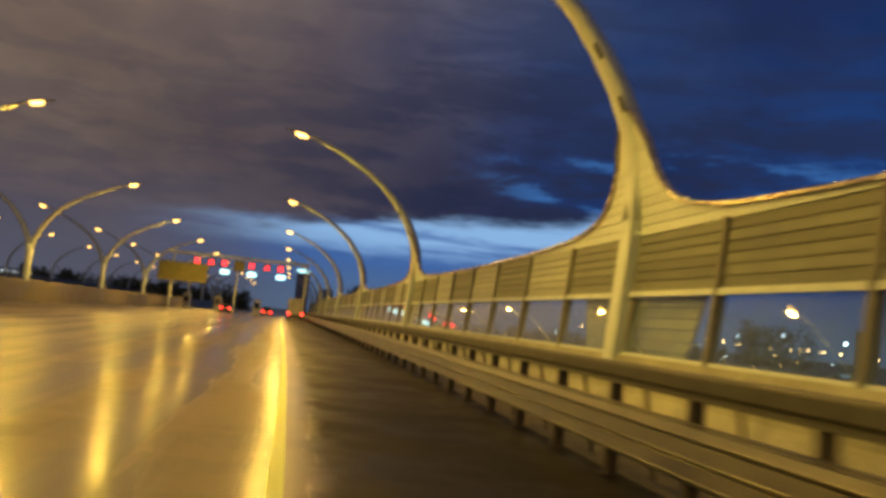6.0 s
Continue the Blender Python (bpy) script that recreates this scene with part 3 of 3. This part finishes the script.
# ================= median barrier and masts =================
v, f = along([(-21.16, 0.06), (-21.02, 0.40), (-20.92, 1.72), (-20.88, 1.78), (-20.72, 1.78), (-20.68, 1.72), (-20.61, 0.40), (-20.60, 0.06)], -120, 560, 8.0)
tagged(piece("median_barrier", mesh_of("median_barrier", v, f, MEDIANWALL)), "wet brown-grey concrete barrier along the median", "barrier", "", "structure")
v, f = along([(-24.38, 0.06), (-24.28, 0.40), (-24.2, 1.9), (-24.0, 1.9), (-23.92, 0.40), (-23.8, 0.06)], -120, 560, 8.0)
tagged(piece("median_barrier_2", mesh_of("median_barrier_2", v, f, MEDIANWALL)), "brown-grey concrete barrier beyond the median masts", "barrier", "", "structure")
v, f = along([(-53.9, 0.0), (-53.7, 0.0), (-53.5, 3.6), (-53.9, 3.6)], -120, 560, 8.0)
tagged(piece("far_barrier", mesh_of("far_barrier", v, f, POST)), "dark noise barrier along the far edge of the opposite road", "noise barrier", "", "structure")


def fork_mast():
    """A mast that forks into two arched arms, one over each carriageway."""
    mast = thing("forked_mast", stand(0, -22.6), "tall pale mast forking into two arched lamp arms on the median", "street lamp", "forked masts on the median")
    v, f = tube([(0, 0, 0.06), (0, 0, 1.5), (0.0, 0, 3.4), (0.0, 0, 5.0)], [0.34, 0.30, 0.30, 0.36], 14)
    piece("trunk", mesh_of("trunk", v, f, COLUMN, True), mast)
    for side in (1, -1):
        pts = [(0.02, 4.3), (0.22, 5.4), (0.70, 6.5), (1.35, 7.5), (2.15, 8.4), (3.30, 9.25), (4.65, 10.0), (6.10, 10.66), (7.05, 11.06), (7.62, 11.27)]
        v, f = tube([(side * x, 0, z) for x, z in pts], [0.30 - 0.22 * i / 9 for i in range(10)], 12)
        piece("arm", mesh_of("arm", v, f, COLUMN, True), mast)
        luminaire(mast, side * 8.00, MAST_Z + 0.08, -12 * side, -side)
    return mast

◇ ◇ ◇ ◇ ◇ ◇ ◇

● Stated problem
Starting with the line that contains "Continue the Blender", write out each line through the end of the listing, exactly as it appears, and include nothing else.

● Exercise solution
Continue the Blender Python (bpy) script that recreates this scene with part 3 of 3. This part finishes the script.
# ================= median barrier and masts =================
v, f = along([(-21.16, 0.06), (-21.02, 0.40), (-20.92, 1.72), (-20.88, 1.78), (-20.72, 1.78), (-20.68, 1.72), (-20.61, 0.40), (-20.60, 0.06)], -120, 560, 8.0)
tagged(piece("median_barrier", mesh_of("median_barrier", v, f, MEDIANWALL)), "wet brown-grey concrete barrier along the median", "barrier", "", "structure")
v, f = along([(-24.38, 0.06), (-24.28, 0.40), (-24.2, 1.9), (-24.0, 1.9), (-23.92, 0.40), (-23.8, 0.06)], -120, 560, 8.0)
tagged(piece("median_barrier_2", mesh_of("median_barrier_2", v, f, MEDIANWALL)), "brown-grey concrete barrier beyond the median masts", "barrier", "", "structure")
v, f = along([(-53.9, 0.0), (-53.7, 0.0), (-53.5, 3.6), (-53.9, 3.6)], -120, 560, 8.0)
tagged(piece("far_barrier", mesh_of("far_barrier", v, f, POST)), "dark noise barrier along the far edge of the opposite road", "noise barrier", "", "structure")


def fork_mast():
    """A mast that forks into two arched arms, one over each carriageway."""
    mast = thing("forked_mast", stand(0, -22.6), "tall pale mast forking into two arched lamp arms on the median", "street lamp", "forked masts on the median")
    v, f = tube([(0, 0, 0.06), (0, 0, 1.5), (0.0, 0, 3.4), (0.0, 0, 5.0)], [0.34, 0.30, 0.30, 0.36], 14)
    piece("trunk", mesh_of("trunk", v, f, COLUMN, True), mast)
    for side in (1, -1):
        pts = [(0.02, 4.3), (0.22, 5.4), (0.70, 6.5), (1.35, 7.5), (2.15, 8.4), (3.30, 9.25), (4.65, 10.0), (6.10, 10.66), (7.05, 11.06), (7.62, 11.27)]
        v, f = tube([(side * x, 0, z) for x, z in pts], [0.30 - 0.22 * i / 9 for i in range(10)], 12)
        piece("arm", mesh_of("arm", v, f, COLUMN, True), mast)
        luminaire(mast, side * 8.00, MAST_Z + 0.08, -12 * side, -side)
    return mast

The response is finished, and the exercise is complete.